Write the data out again exactly, with no pictures.

***

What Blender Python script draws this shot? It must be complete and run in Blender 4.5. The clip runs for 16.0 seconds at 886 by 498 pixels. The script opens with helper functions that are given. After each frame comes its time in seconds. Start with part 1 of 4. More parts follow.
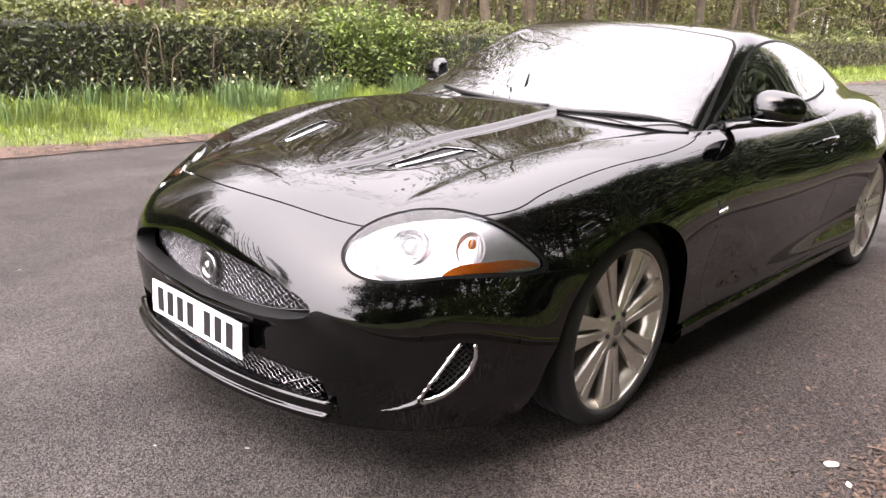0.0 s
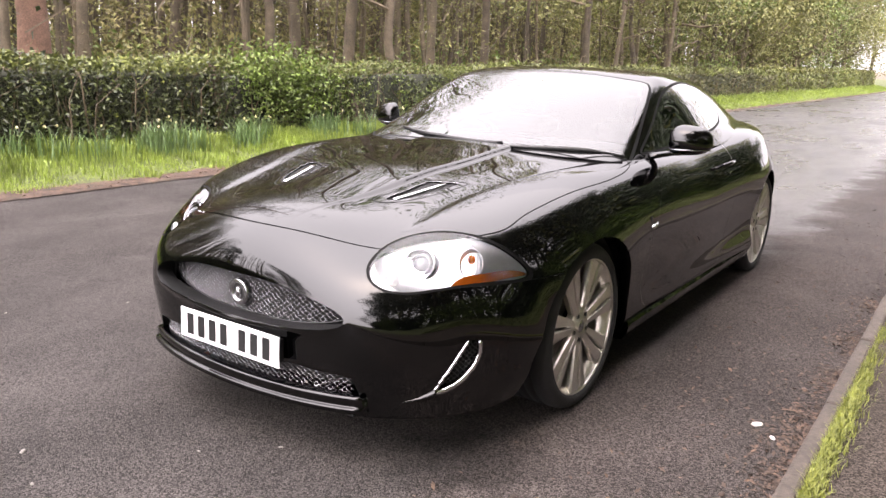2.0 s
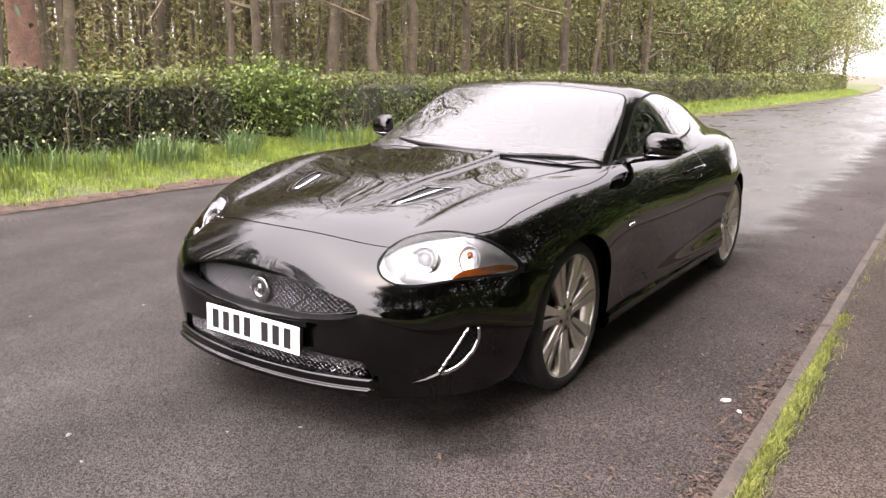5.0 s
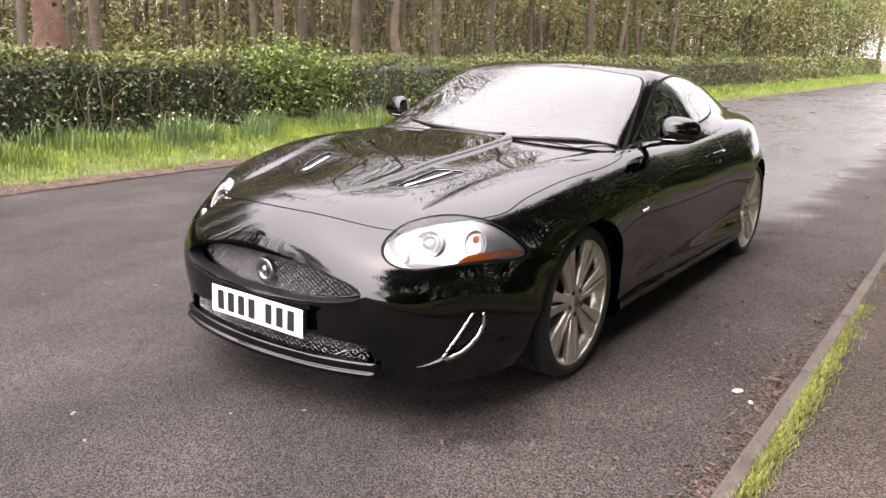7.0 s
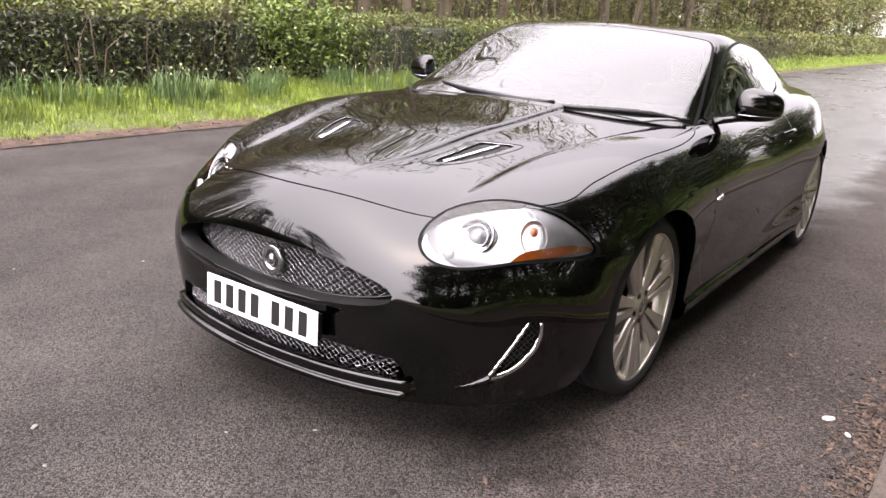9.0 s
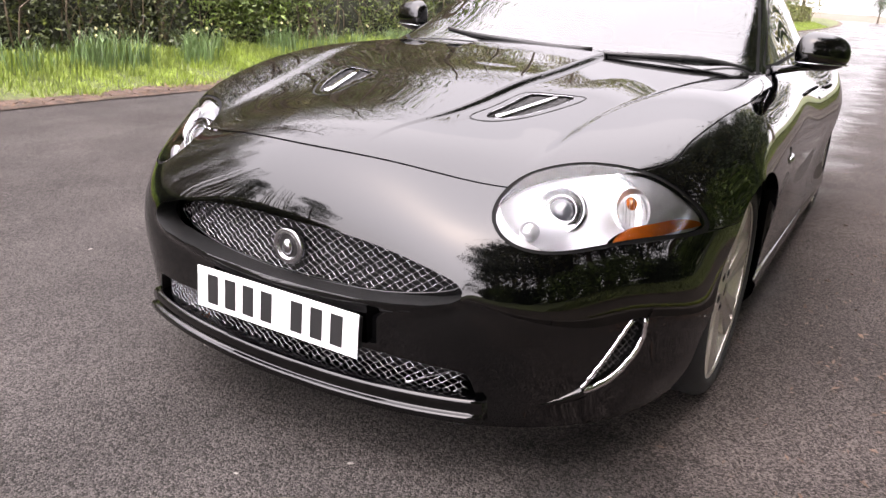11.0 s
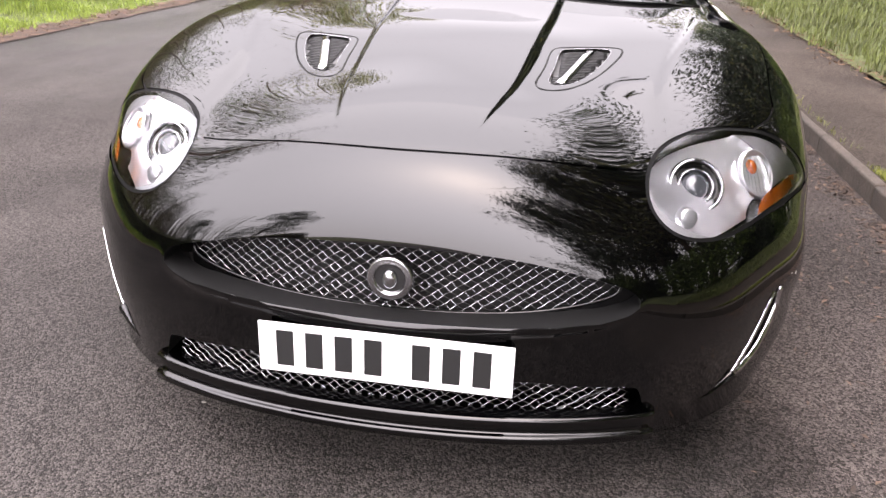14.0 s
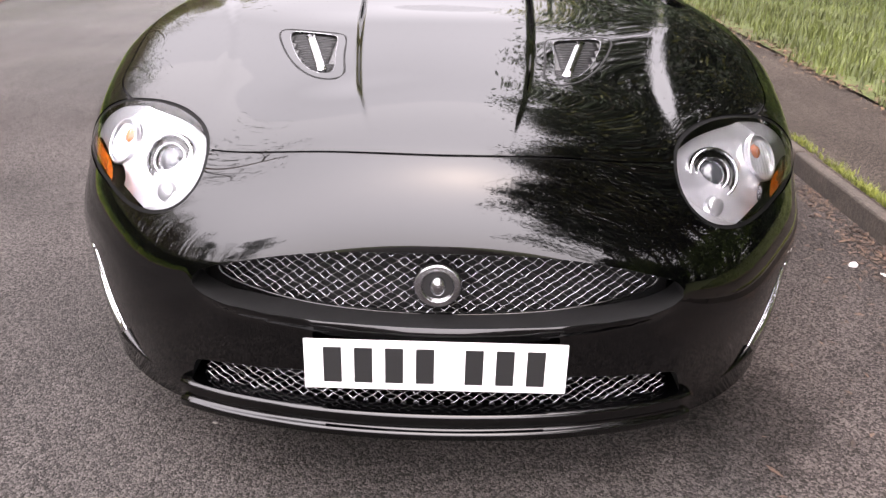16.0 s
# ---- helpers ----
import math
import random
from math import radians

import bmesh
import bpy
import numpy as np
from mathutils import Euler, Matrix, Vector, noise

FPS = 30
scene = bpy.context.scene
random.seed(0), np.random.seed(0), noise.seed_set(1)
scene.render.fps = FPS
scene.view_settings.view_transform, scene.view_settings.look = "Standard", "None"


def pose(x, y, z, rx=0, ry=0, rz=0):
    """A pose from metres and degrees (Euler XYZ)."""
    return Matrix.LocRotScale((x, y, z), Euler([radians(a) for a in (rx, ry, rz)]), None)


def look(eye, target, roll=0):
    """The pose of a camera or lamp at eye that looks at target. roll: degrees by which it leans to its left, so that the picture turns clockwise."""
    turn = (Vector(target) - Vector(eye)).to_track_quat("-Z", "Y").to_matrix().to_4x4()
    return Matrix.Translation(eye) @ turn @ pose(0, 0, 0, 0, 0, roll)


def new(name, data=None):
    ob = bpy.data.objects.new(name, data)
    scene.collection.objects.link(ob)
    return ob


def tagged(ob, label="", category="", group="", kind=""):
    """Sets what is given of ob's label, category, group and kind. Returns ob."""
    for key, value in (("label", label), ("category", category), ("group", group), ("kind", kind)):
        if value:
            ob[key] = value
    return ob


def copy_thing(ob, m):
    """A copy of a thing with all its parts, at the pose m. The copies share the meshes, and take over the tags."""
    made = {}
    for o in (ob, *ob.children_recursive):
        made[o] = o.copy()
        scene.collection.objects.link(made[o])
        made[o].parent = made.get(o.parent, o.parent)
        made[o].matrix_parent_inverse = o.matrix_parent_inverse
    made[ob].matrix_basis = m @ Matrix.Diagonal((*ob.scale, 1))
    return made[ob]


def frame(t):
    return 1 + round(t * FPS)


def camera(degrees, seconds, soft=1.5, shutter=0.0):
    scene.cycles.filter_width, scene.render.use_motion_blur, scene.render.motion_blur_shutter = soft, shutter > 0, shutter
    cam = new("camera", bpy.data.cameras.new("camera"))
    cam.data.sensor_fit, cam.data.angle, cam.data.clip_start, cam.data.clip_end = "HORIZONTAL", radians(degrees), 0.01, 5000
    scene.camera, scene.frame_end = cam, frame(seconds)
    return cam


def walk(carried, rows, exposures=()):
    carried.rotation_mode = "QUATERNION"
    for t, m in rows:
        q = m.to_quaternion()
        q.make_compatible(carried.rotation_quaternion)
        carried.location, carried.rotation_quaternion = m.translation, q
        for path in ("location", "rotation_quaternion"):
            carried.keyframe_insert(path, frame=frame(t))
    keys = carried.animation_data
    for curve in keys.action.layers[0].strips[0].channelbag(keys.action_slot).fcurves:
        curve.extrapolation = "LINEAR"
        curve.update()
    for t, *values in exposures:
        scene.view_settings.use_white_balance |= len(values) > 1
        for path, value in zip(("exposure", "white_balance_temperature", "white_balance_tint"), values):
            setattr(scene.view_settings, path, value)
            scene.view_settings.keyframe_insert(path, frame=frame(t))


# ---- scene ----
cam = camera(58.8, 16.0)
PATH = [
    (0, (2.078, -2.19, 1.299), (0.785, -0.774, 0.729), 2.9),
    (0.5, (2.113, -2.283, 1.311), (0.878, -0.807, 0.766), 2.9),
    (1, (2.145, -2.415, 1.337), (0.956, -0.893, 0.817), 2.6),
    (1.5, (2.129, -2.568, 1.34), (0.983, -1.005, 0.846), 2.3),
    (2, (2.118, -2.757, 1.36), (1.007, -1.165, 0.883), 2.0),
    (2.5, (2.184, -2.877, 1.375), (1.097, -1.262, 0.914), 1.7),
    (3, (2.251, -2.984, 1.392), (1.18, -1.357, 0.937), 1.6),
    (3.5, (2.252, -3.056, 1.403), (1.187, -1.423, 0.954), 1.5),
    (4, (2.241, -3.092, 1.402), (1.179, -1.457, 0.957), 1.5),
    (6.5, (2.276, -3.01, 1.395), (1.16, -1.424, 0.905), 1.4),
    (7, (2.28, -2.995, 1.393), (1.16, -1.414, 0.893), 1.7),
    (7.5, (2.187, -2.955, 1.373), (1.075, -1.375, 0.857), 2.3),
    (8, (2.047, -2.88, 1.354), (0.939, -1.304, 0.818), 2.9),
    (8.5, (1.933, -2.78, 1.34), (0.829, -1.21, 0.778), 3.6),
    (8.7, (1.889, -2.718, 1.334), (0.786, -1.15, 0.764), 3.7),
    (10.8, (1.319, -2.394, 1.171), (0.351, -0.762, 0.539), 4.0),
    (11, (1.236, -2.39, 1.157), (0.303, -0.739, 0.522), 3.9),
    (11.5, (1.016, -2.41, 1.141), (0.16, -0.726, 0.485), 3.3),
    (12, (0.859, -2.43, 1.15), (0.114, -0.705, 0.463), 2.7),
    (12.5, (0.71, -2.361, 1.163), (0.072, -0.61, 0.435), 2.2),
    (13, (0.574, -2.348, 1.165), (0.064, -0.562, 0.423), 2.1),
    (13.5, (0.472, -2.335, 1.194), (0.058, -0.543, 0.408), 1.5),
    (14, (0.326, -2.352, 1.189), (0.033, -0.536, 0.405), 1.7),
    (14.5, (0.21, -2.369, 1.183), (0.013, -0.537, 0.405), 1.7),
    (15, (0.133, -2.336, 1.205), (0.021, -0.51, 0.395), 1.8),
    (15.5, (0.049, -2.348, 1.212), (-0.003, -0.525, 0.389), 1.7),
    (16, (0.01, -2.35, 1.233), (0.008, -0.533, 0.397), 1.5),
]
EXPOSURES = [(0.0, 2.42, 7150, 18), (1.5, 2.25, 7150, 18), (3.0, 2.1, 7200, 18), (7.5, 2.1, 7150, 18), (11.0, 2.15, 7050, 18), (16.0, 2.13, 7050, 18)]
walk(cam, [(t, look(eye, target, roll)) for t, eye, target, roll in PATH], EXPOSURES)

# ---- world, sun, exposure ----
world = bpy.data.worlds.new("world")
scene.world = world
world.use_nodes = True
wn = world.node_tree
sky = wn.nodes.new("ShaderNodeTexSky")
sky.sky_type, sky.sun_disc = "NISHITA", False
sky.sun_elevation, sky.sun_rotation = radians(59), radians(169)
sky.air_density, sky.dust_density, sky.ozone_density = 1.0, 6.0, 1.0
bg = wn.nodes["Background"]
mixw = wn.nodes.new("ShaderNodeMix")
mixw.data_type = "RGBA"
mixw.inputs[0].default_value = 0.85
mixw.inputs[7].default_value = (15.7, 15.9, 17.6, 1)
wn.links.new(sky.outputs[0], mixw.inputs[6])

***

= WRITTEN ANSWER =
What Blender Python script draws this shot? It must be complete and run in Blender 4.5. The clip runs for 16.0 seconds at 886 by 498 pixels. The script opens with helper functions that are given. After each frame comes its time in seconds. Start with part 1 of 4. More parts follow.
0.0 s
2.0 s
5.0 s
7.0 s
9.0 s
11.0 s
14.0 s
16.0 s
# ---- helpers ----
import math
import random
from math import radians

import bmesh
import bpy
import numpy as np
from mathutils import Euler, Matrix, Vector, noise

FPS = 30
scene = bpy.context.scene
random.seed(0), np.random.seed(0), noise.seed_set(1)
scene.render.fps = FPS
scene.view_settings.view_transform, scene.view_settings.look = "Standard", "None"


def pose(x, y, z, rx=0, ry=0, rz=0):
    """A pose from metres and degrees (Euler XYZ)."""
    return Matrix.LocRotScale((x, y, z), Euler([radians(a) for a in (rx, ry, rz)]), None)


def look(eye, target, roll=0):
    """The pose of a camera or lamp at eye that looks at target. roll: degrees by which it leans to its left, so that the picture turns clockwise."""
    turn = (Vector(target) - Vector(eye)).to_track_quat("-Z", "Y").to_matrix().to_4x4()
    return Matrix.Translation(eye) @ turn @ pose(0, 0, 0, 0, 0, roll)


def new(name, data=None):
    ob = bpy.data.objects.new(name, data)
    scene.collection.objects.link(ob)
    return ob


def tagged(ob, label="", category="", group="", kind=""):
    """Sets what is given of ob's label, category, group and kind. Returns ob."""
    for key, value in (("label", label), ("category", category), ("group", group), ("kind", kind)):
        if value:
            ob[key] = value
    return ob


def copy_thing(ob, m):
    """A copy of a thing with all its parts, at the pose m. The copies share the meshes, and take over the tags."""
    made = {}
    for o in (ob, *ob.children_recursive):
        made[o] = o.copy()
        scene.collection.objects.link(made[o])
        made[o].parent = made.get(o.parent, o.parent)
        made[o].matrix_parent_inverse = o.matrix_parent_inverse
    made[ob].matrix_basis = m @ Matrix.Diagonal((*ob.scale, 1))
    return made[ob]


def frame(t):
    return 1 + round(t * FPS)


def camera(degrees, seconds, soft=1.5, shutter=0.0):
    scene.cycles.filter_width, scene.render.use_motion_blur, scene.render.motion_blur_shutter = soft, shutter > 0, shutter
    cam = new("camera", bpy.data.cameras.new("camera"))
    cam.data.sensor_fit, cam.data.angle, cam.data.clip_start, cam.data.clip_end = "HORIZONTAL", radians(degrees), 0.01, 5000
    scene.camera, scene.frame_end = cam, frame(seconds)
    return cam


def walk(carried, rows, exposures=()):
    carried.rotation_mode = "QUATERNION"
    for t, m in rows:
        q = m.to_quaternion()
        q.make_compatible(carried.rotation_quaternion)
        carried.location, carried.rotation_quaternion = m.translation, q
        for path in ("location", "rotation_quaternion"):
            carried.keyframe_insert(path, frame=frame(t))
    keys = carried.animation_data
    for curve in keys.action.layers[0].strips[0].channelbag(keys.action_slot).fcurves:
        curve.extrapolation = "LINEAR"
        curve.update()
    for t, *values in exposures:
        scene.view_settings.use_white_balance |= len(values) > 1
        for path, value in zip(("exposure", "white_balance_temperature", "white_balance_tint"), values):
            setattr(scene.view_settings, path, value)
            scene.view_settings.keyframe_insert(path, frame=frame(t))


# ---- scene ----
cam = camera(58.8, 16.0)
PATH = [
    (0, (2.078, -2.19, 1.299), (0.785, -0.774, 0.729), 2.9),
    (0.5, (2.113, -2.283, 1.311), (0.878, -0.807, 0.766), 2.9),
    (1, (2.145, -2.415, 1.337), (0.956, -0.893, 0.817), 2.6),
    (1.5, (2.129, -2.568, 1.34), (0.983, -1.005, 0.846), 2.3),
    (2, (2.118, -2.757, 1.36), (1.007, -1.165, 0.883), 2.0),
    (2.5, (2.184, -2.877, 1.375), (1.097, -1.262, 0.914), 1.7),
    (3, (2.251, -2.984, 1.392), (1.18, -1.357, 0.937), 1.6),
    (3.5, (2.252, -3.056, 1.403), (1.187, -1.423, 0.954), 1.5),
    (4, (2.241, -3.092, 1.402), (1.179, -1.457, 0.957), 1.5),
    (6.5, (2.276, -3.01, 1.395), (1.16, -1.424, 0.905), 1.4),
    (7, (2.28, -2.995, 1.393), (1.16, -1.414, 0.893), 1.7),
    (7.5, (2.187, -2.955, 1.373), (1.075, -1.375, 0.857), 2.3),
    (8, (2.047, -2.88, 1.354), (0.939, -1.304, 0.818), 2.9),
    (8.5, (1.933, -2.78, 1.34), (0.829, -1.21, 0.778), 3.6),
    (8.7, (1.889, -2.718, 1.334), (0.786, -1.15, 0.764), 3.7),
    (10.8, (1.319, -2.394, 1.171), (0.351, -0.762, 0.539), 4.0),
    (11, (1.236, -2.39, 1.157), (0.303, -0.739, 0.522), 3.9),
    (11.5, (1.016, -2.41, 1.141), (0.16, -0.726, 0.485), 3.3),
    (12, (0.859, -2.43, 1.15), (0.114, -0.705, 0.463), 2.7),
    (12.5, (0.71, -2.361, 1.163), (0.072, -0.61, 0.435), 2.2),
    (13, (0.574, -2.348, 1.165), (0.064, -0.562, 0.423), 2.1),
    (13.5, (0.472, -2.335, 1.194), (0.058, -0.543, 0.408), 1.5),
    (14, (0.326, -2.352, 1.189), (0.033, -0.536, 0.405), 1.7),
    (14.5, (0.21, -2.369, 1.183), (0.013, -0.537, 0.405), 1.7),
    (15, (0.133, -2.336, 1.205), (0.021, -0.51, 0.395), 1.8),
    (15.5, (0.049, -2.348, 1.212), (-0.003, -0.525, 0.389), 1.7),
    (16, (0.01, -2.35, 1.233), (0.008, -0.533, 0.397), 1.5),
]
EXPOSURES = [(0.0, 2.42, 7150, 18), (1.5, 2.25, 7150, 18), (3.0, 2.1, 7200, 18), (7.5, 2.1, 7150, 18), (11.0, 2.15, 7050, 18), (16.0, 2.13, 7050, 18)]
walk(cam, [(t, look(eye, target, roll)) for t, eye, target, roll in PATH], EXPOSURES)

# ---- world, sun, exposure ----
world = bpy.data.worlds.new("world")
scene.world = world
world.use_nodes = True
wn = world.node_tree
sky = wn.nodes.new("ShaderNodeTexSky")
sky.sky_type, sky.sun_disc = "NISHITA", False
sky.sun_elevation, sky.sun_rotation = radians(59), radians(169)
sky.air_density, sky.dust_density, sky.ozone_density = 1.0, 6.0, 1.0
bg = wn.nodes["Background"]
mixw = wn.nodes.new("ShaderNodeMix")
mixw.data_type = "RGBA"
mixw.inputs[0].default_value = 0.85
mixw.inputs[7].default_value = (15.7, 15.9, 17.6, 1)
wn.links.new(sky.outputs[0], mixw.inputs[6])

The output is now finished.